======== Data provided ========

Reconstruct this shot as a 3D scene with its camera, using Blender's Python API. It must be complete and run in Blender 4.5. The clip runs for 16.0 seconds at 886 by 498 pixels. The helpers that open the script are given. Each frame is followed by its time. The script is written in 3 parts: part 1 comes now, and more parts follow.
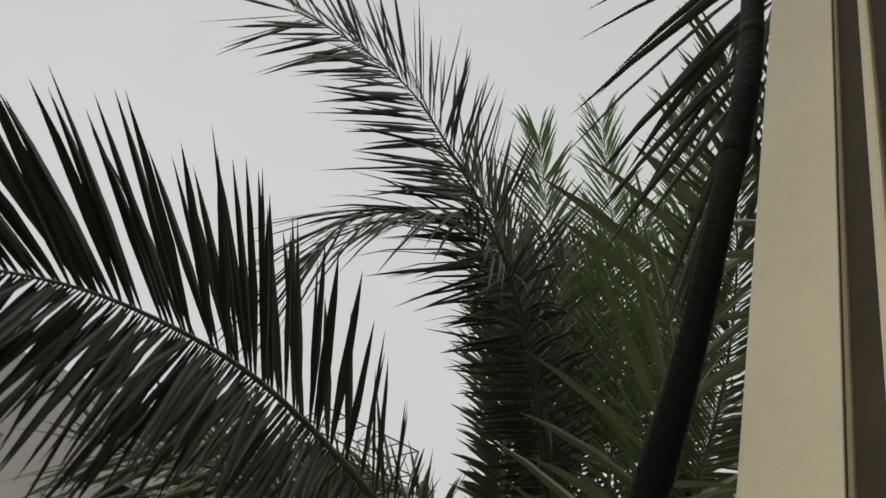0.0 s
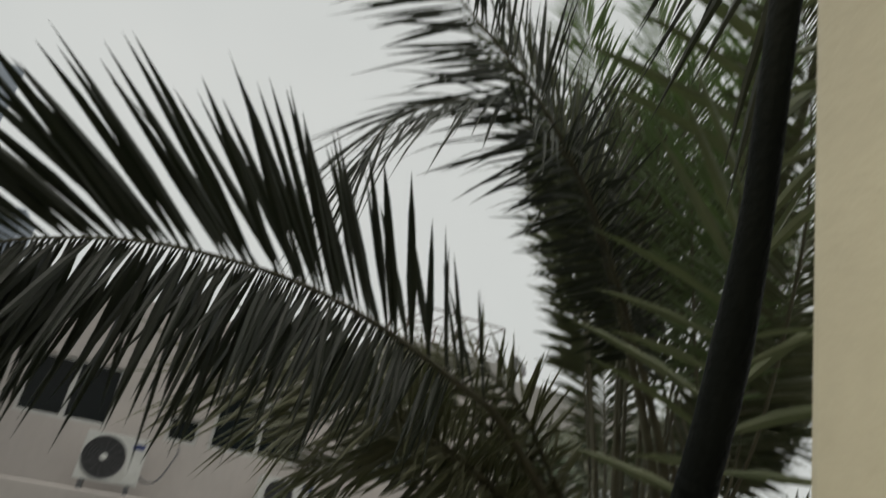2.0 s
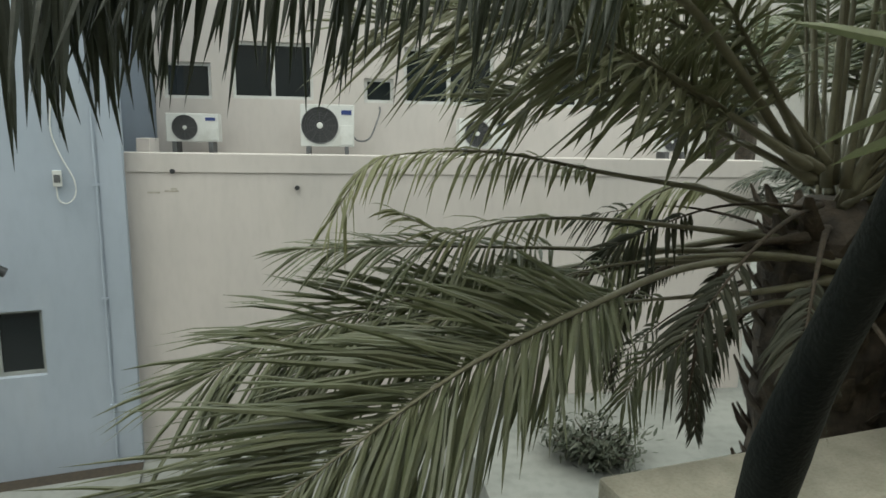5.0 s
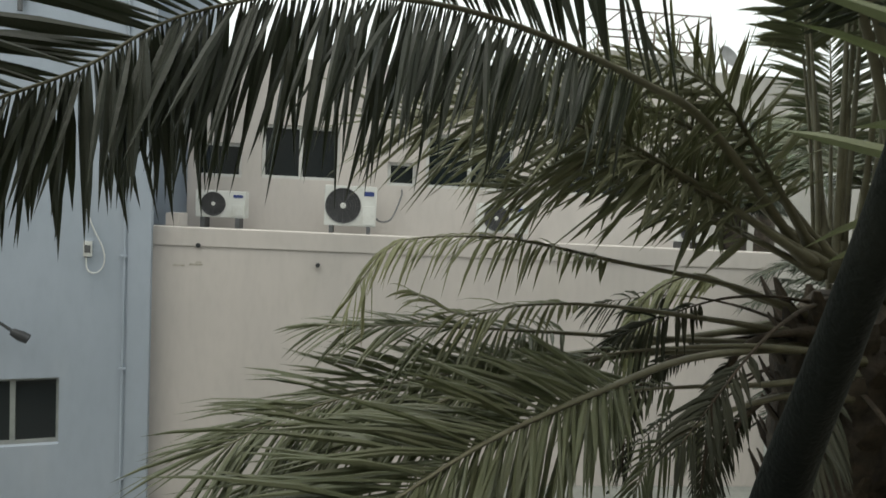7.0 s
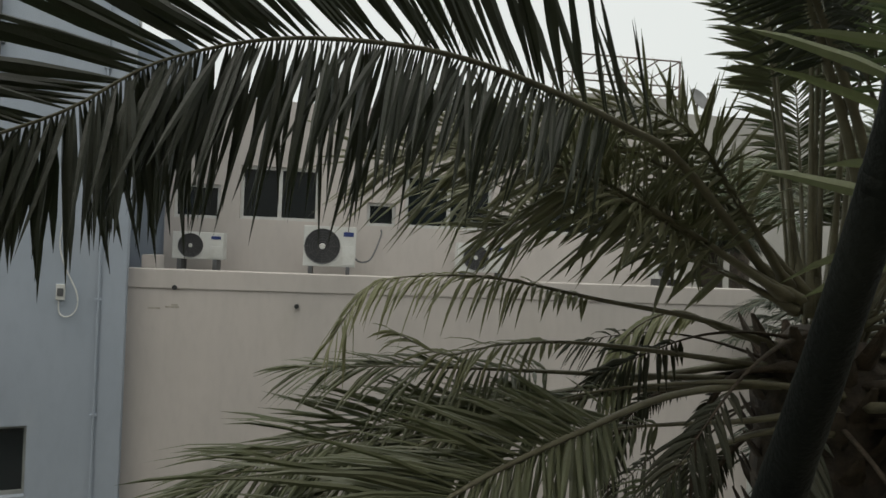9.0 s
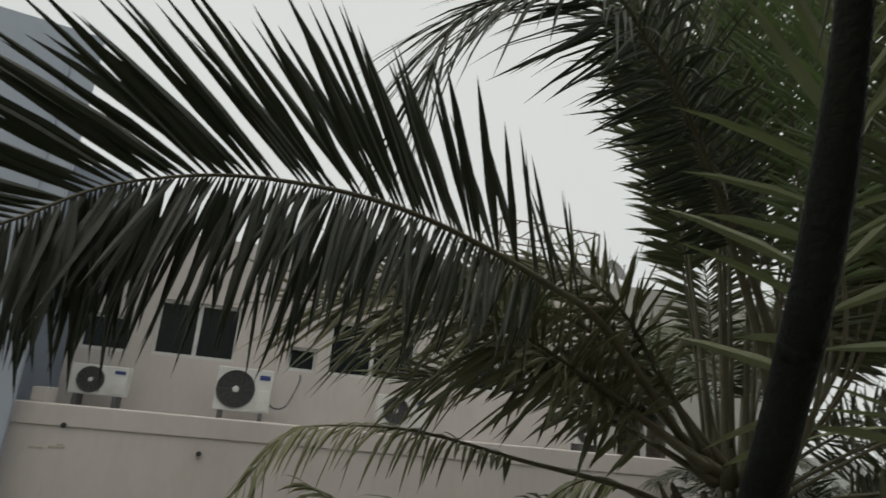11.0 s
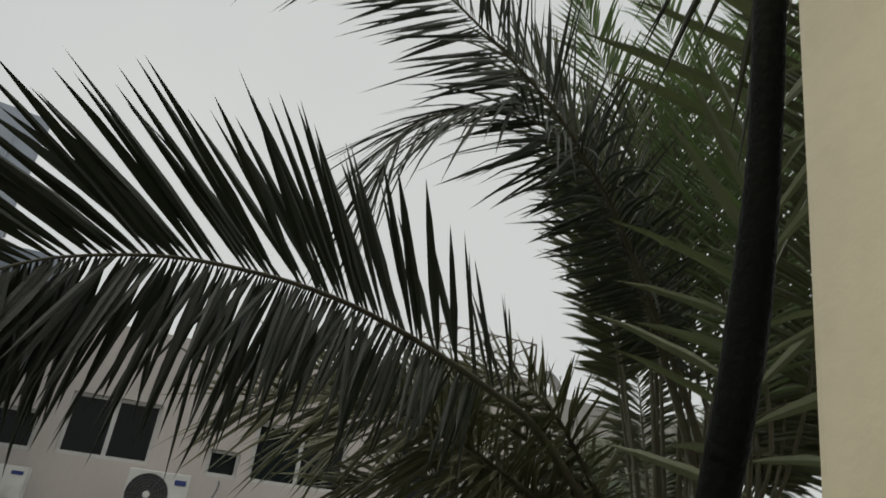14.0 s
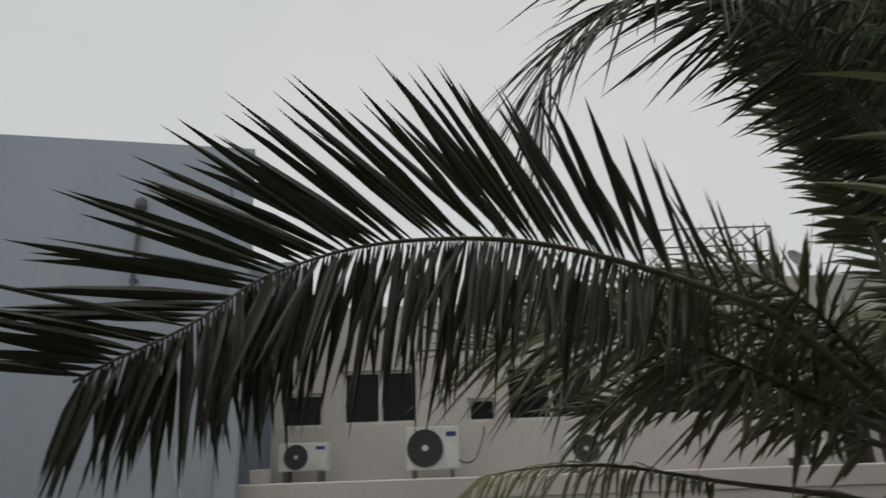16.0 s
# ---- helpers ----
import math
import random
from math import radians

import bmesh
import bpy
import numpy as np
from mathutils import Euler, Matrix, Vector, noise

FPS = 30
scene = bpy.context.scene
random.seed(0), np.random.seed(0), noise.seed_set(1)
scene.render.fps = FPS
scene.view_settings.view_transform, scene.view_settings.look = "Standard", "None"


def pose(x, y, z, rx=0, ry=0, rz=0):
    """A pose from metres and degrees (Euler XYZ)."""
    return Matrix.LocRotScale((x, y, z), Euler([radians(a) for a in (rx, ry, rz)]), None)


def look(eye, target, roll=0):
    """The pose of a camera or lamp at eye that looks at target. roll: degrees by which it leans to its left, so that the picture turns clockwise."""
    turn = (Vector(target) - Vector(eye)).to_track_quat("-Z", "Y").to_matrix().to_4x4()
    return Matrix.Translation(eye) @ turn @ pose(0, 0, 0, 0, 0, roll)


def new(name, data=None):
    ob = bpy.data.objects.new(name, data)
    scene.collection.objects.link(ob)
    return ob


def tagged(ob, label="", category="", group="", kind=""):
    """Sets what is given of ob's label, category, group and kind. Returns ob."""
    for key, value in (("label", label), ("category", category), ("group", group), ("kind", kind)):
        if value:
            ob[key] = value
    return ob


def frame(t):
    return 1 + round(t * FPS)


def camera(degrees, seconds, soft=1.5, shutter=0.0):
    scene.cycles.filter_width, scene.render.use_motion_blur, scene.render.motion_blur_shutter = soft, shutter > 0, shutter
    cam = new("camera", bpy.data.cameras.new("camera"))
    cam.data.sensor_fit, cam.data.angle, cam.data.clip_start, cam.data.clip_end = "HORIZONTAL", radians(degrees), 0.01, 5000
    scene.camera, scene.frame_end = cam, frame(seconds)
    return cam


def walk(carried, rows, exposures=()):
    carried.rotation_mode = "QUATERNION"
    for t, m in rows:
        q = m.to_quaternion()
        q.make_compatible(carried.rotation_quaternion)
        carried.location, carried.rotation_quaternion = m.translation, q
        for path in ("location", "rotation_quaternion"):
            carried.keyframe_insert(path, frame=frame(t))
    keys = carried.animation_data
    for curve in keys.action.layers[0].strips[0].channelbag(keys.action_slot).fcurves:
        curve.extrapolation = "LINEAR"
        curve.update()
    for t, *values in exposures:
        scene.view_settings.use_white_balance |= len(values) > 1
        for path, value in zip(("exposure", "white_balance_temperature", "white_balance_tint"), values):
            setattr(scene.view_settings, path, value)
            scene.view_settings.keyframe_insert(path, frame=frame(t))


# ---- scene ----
cam = camera(68.6, 16.0, shutter=0.5)
PATH = [
    (0, (-0.0468, -0.0272, 4.6839), (0.627, 1.491, 5.775), 18.2),
    (0.5, (-0.0615, -0.0341, 4.6917), (0.631, 1.493, 5.760), 13.9),
    (1, (-0.0340, -0.0232, 4.6981), (0.678, 1.543, 5.696), 14.2),
    (1.5, (-0.0302, -0.0238, 4.6921), (0.679, 1.573, 5.643), 12.6),
    (2, (-0.0222, -0.0184, 4.7183), (0.626, 1.711, 5.472), 10.3),
    (2.5, (-0.0710, -0.0219, 4.7084), (0.514, 1.870, 4.982), 8.4),
    (3, (-0.0298, 0.0226, 4.6985), (0.464, 1.959, 4.684), 7.3),
    (3.5, (-0.0220, 0.0294, 4.7002), (0.459, 1.967, 4.587), 5.9),
    (4, (-0.0092, 0.0372, 4.7019), (0.433, 1.973, 4.468), 3.4),
    (4.2, (0.0266, 0.0691, 4.7042), (0.429, 2.011, 4.444), 3.0),
    (6.3, (0.0467, 0.0948, 4.6954), (0.210, 2.035, 4.227), -0.3),
    (6.5, (0.0505, 0.0667, 4.7008), (0.200, 2.038, 4.382), 1.0),
    (7, (0.0351, 0.0014, 4.7148), (0.250, 1.990, 4.597), 2.8),
    (7.5, (0.0348, 0.0001, 4.7139), (0.261, 1.990, 4.697), 2.9),
    (8, (0.0346, -0.0012, 4.7120), (0.258, 1.988, 4.701), 2.3),
    (8.2, (0.0365, 0.0011, 4.7130), (0.259, 1.991, 4.702), 2.0),
    (10.3, (0.0074, -0.0078, 4.7053), (0.422, 1.926, 4.996), 5.1),
    (10.5, (0.0153, -0.0005, 4.6883), (0.371, 1.914, 5.136), 7.3),
    (11, (0.0064, -0.0071, 4.7022), (0.458, 1.879, 5.184), 5.8),
    (11.5, (0.0056, -0.0068, 4.7060), (0.545, 1.833, 5.268), 6.6),
    (12, (0.0057, -0.0094, 4.7069), (0.545, 1.830, 5.269), 6.2),
    (12.5, (0.0053, -0.0123, 4.7004), (0.567, 1.781, 5.377), 5.3),
    (13, (0.0018, -0.0163, 4.6939), (0.608, 1.711, 5.493), 5.9),
    (13.5, (-0.0046, -0.0202, 4.6864), (0.572, 1.681, 5.560), 8.4),
    (14, (-0.0009, -0.0161, 4.6823), (0.561, 1.727, 5.485), 7.4),
    (14.5, (0.0058, -0.0190, 4.6902), (0.513, 1.778, 5.411), 5.3),
    (15, (0.0155, -0.0158, 4.6861), (0.410, 1.823, 5.374), 3.1),
    (15.5, (0.0235, -0.0198, 4.6891), (0.212, 1.877, 5.306), 0.2),
    (16, (0.0375, -0.0248, 4.6951), (0.016, 1.890, 5.285), -2.0),
]
walk(cam, [(t, look(eye, target, roll)) for t, eye, target, roll in PATH],
     [(0, 0.0, 6650, 8), (2, 0.0, 6650, 8), (3, 0.55, 6550, 4), (4.2, 1.05, 6400, 0), (6.3, 1.25, 6450, 1), (7, 0.95, 6500, 4), (8.2, 0.55, 6600, 6), (10.3, 0.2, 6600, 8), (11, 0.15, 6650, 8), (12.5, 0.0, 6650, 8), (16, 0.0, 6550, 10)])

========

• **Given problem**
In the material above, locate the line containing "scene = bpy.context.scene" and the line containing "what is given". Transcribe exactly those two lines and every line between them, and nothing more.

• **Task result**
scene = bpy.context.scene
random.seed(0), np.random.seed(0), noise.seed_set(1)
scene.render.fps = FPS
scene.view_settings.view_transform, scene.view_settings.look = "Standard", "None"


def pose(x, y, z, rx=0, ry=0, rz=0):
    """A pose from metres and degrees (Euler XYZ)."""
    return Matrix.LocRotScale((x, y, z), Euler([radians(a) for a in (rx, ry, rz)]), None)


def look(eye, target, roll=0):
    """The pose of a camera or lamp at eye that looks at target. roll: degrees by which it leans to its left, so that the picture turns clockwise."""
    turn = (Vector(target) - Vector(eye)).to_track_quat("-Z", "Y").to_matrix().to_4x4()
    return Matrix.Translation(eye) @ turn @ pose(0, 0, 0, 0, 0, roll)


def new(name, data=None):
    ob = bpy.data.objects.new(name, data)
    scene.collection.objects.link(ob)
    return ob


def tagged(ob, label="", category="", group="", kind=""):
    """Sets what is given of ob's label, category, group and kind. Returns ob."""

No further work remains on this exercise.